LONDON -- Boeing Co. 747 jumbo jets are being brought out of desert storage as surging bookings spur carriers including British Airways Plc and Cathay Pacific Airways Ltd. to return their biggest planes to traffic.

British Airways will recall a 747-400 for flights to Dallas in its winter schedule starting in October, freeing a Boeing 777 for an extra New York trip, and Cathay Pacific has reinstated five freighters. United Airlines took a jumbo out of storage in California in June for use as a spare during the summer months.
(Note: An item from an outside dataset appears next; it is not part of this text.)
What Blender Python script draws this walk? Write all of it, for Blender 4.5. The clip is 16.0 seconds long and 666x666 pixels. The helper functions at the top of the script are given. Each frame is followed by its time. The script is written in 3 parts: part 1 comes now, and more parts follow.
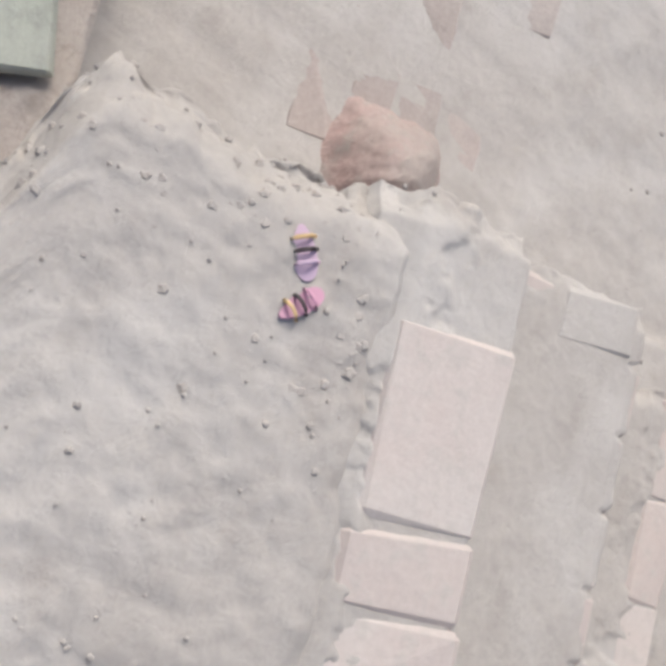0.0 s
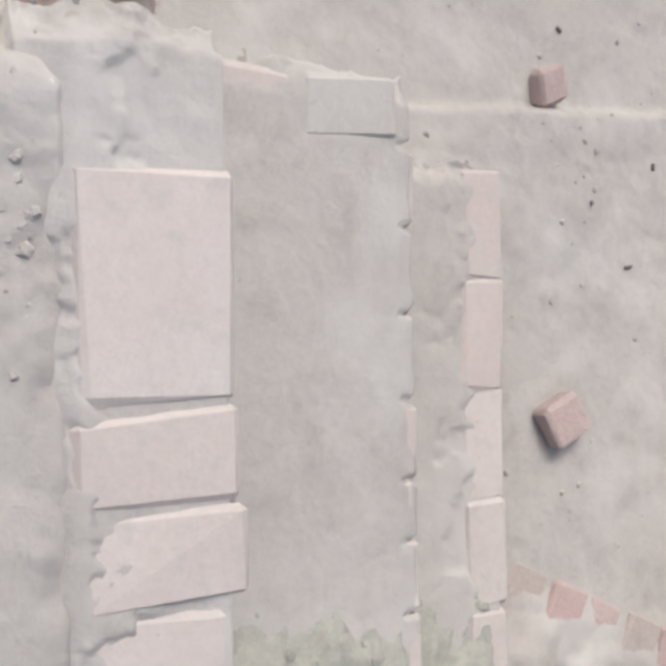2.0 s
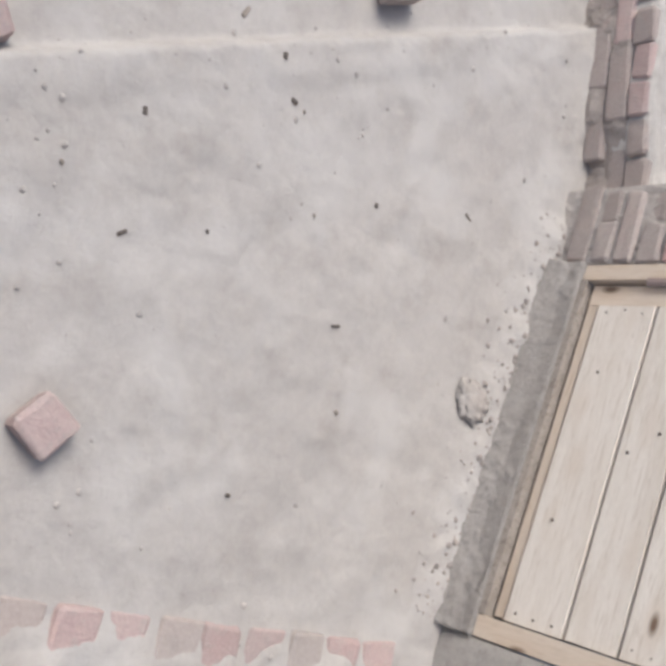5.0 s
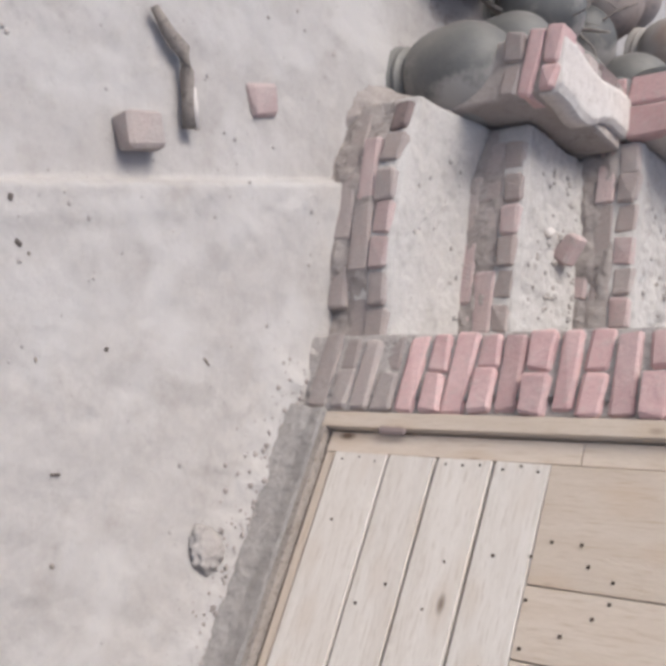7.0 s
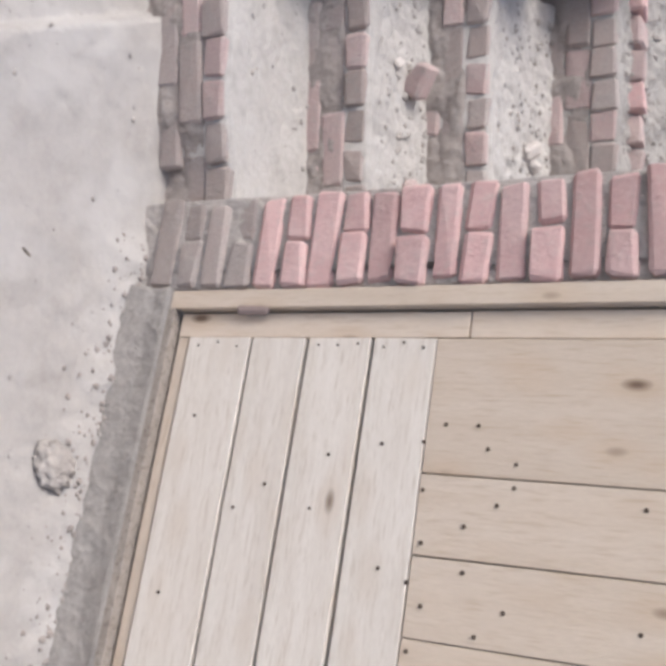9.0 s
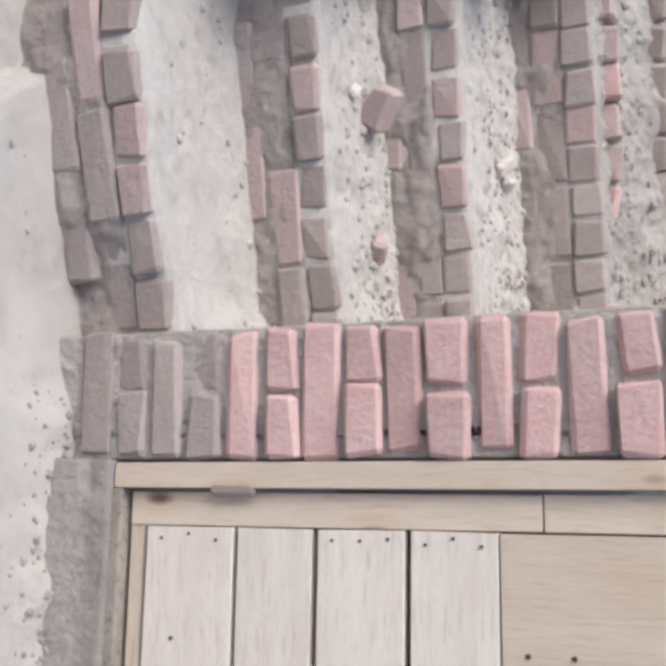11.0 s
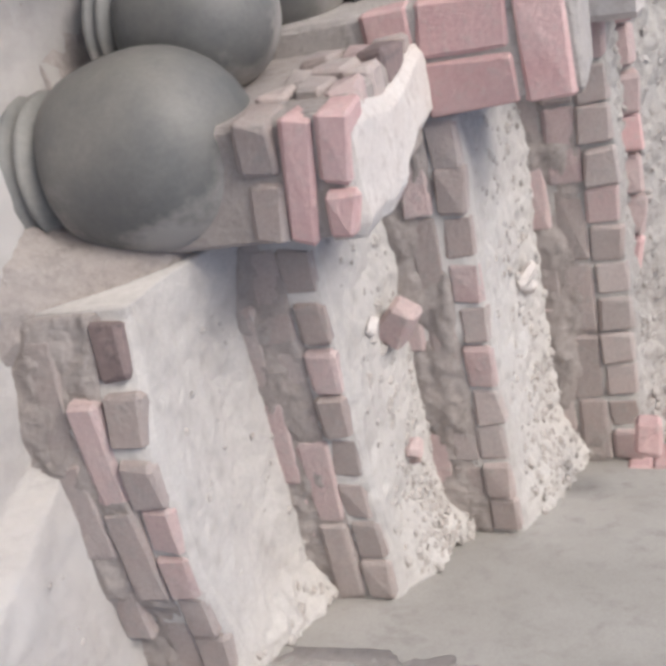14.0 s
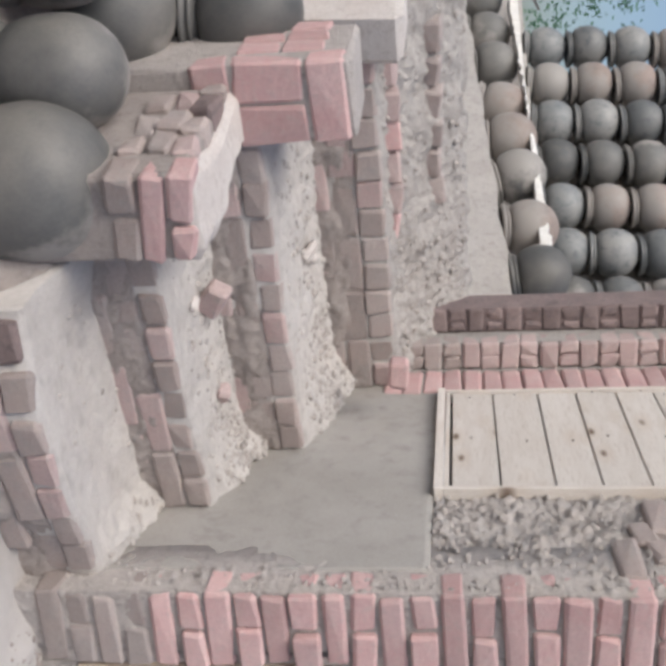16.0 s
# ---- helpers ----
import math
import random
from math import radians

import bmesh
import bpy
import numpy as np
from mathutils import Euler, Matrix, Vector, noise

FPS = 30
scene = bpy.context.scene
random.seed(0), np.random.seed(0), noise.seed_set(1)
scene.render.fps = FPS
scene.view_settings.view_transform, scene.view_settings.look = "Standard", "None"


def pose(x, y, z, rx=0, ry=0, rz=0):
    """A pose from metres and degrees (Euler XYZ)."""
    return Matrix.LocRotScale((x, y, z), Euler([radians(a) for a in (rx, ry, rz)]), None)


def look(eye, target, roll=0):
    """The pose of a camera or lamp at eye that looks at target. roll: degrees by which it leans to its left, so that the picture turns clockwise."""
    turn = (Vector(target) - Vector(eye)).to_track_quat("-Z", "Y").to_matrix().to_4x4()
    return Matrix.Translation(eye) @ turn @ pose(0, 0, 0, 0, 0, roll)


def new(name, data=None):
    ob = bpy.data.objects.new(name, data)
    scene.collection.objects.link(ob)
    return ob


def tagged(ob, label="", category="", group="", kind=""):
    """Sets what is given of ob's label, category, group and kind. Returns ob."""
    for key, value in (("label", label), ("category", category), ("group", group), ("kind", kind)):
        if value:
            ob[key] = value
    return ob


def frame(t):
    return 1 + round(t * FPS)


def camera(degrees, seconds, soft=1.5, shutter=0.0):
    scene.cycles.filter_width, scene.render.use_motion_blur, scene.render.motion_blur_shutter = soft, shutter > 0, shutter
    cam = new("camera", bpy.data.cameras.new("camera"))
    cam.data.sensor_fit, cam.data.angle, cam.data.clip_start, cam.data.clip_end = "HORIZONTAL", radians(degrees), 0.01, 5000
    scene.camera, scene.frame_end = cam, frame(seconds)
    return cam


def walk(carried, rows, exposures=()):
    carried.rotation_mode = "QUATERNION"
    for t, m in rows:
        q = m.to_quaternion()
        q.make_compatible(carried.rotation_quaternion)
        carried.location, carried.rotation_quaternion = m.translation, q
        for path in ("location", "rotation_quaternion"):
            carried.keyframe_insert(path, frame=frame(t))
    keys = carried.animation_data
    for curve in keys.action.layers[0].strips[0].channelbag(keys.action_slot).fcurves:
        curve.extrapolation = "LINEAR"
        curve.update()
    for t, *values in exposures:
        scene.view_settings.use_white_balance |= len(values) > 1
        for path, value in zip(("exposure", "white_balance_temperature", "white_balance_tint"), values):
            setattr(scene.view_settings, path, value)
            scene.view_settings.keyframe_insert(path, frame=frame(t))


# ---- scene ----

Wide-body planes accounted for about 25 percent of the 200 aircraft retrieved from storage in May and June as carriers sought to tap rising demand for long-haul trips and a leap in cargo shipments. The number of 747s recalled in June exceeded those mothballed for the first time since January 2009, data compiled by aviation consultant Ascend Worldwide Ltd. shows.

“Everybody is getting very excited about passenger and cargo volumes coming back, but there’s a great temptation to add too much capacity,” said Chris Tarry, an independent airline analyst and strategy consultant in London who has followed the industry for almost three decades. “What may be rational fleet decisions for individual airlines can add up to a problem for the industry when taken together.”

London-based British Airways is lifting winter capacity about 7 percent from a year earlier but will only add seats where it can do so without depressing yields, a measure of prices, spokesman Euan Fordyce said by telephone.

The deployment of the 747 to Dallas will provide about 70 more seats per flight, while the transfer of the 777 will take the number of services to New York’s John F. Kennedy International Airport to seven a day from six, he said.

British Airways has learned a lesson from the 1990s, when it brought back “chunks” of capacity too quickly, Treasurer George Stinnes said in June. Europe’s third-largest airline still has seven 747s in storage, together with other models.

Of the 112 jumbos mothballed since the start of last year, 40 are still in storage, according to figures from Ascend.

The United Airlines 747, with about 370 seats in a three- class layout, has operated on domestic flights between the carrier’s Chicago and San Francisco hubs and could be used as a stand-in for long-haul services to Asia, London and Frankfurt if required, UAL Corp. spokesman Mike Trevino said. The plane may be removed from the fleet again this fall, he said.

British Airways and Hong Kong’s Cathay Pacific have both idled planes near Victorville on the southern edge of the Mojave Desert in California. Arid locations are favored for storage because the hot, dry conditions hamper corrosion.

Deutsche Lufthansa AG, Europe’s second-biggest airline, is looking to reactive a single jumbo stored in Germany after returning about a dozen short-haul planes and smaller wide- bodies to service, spokesman Peter Schneckenleitner said. The carrier has yet to decide where to deploy the jetliner.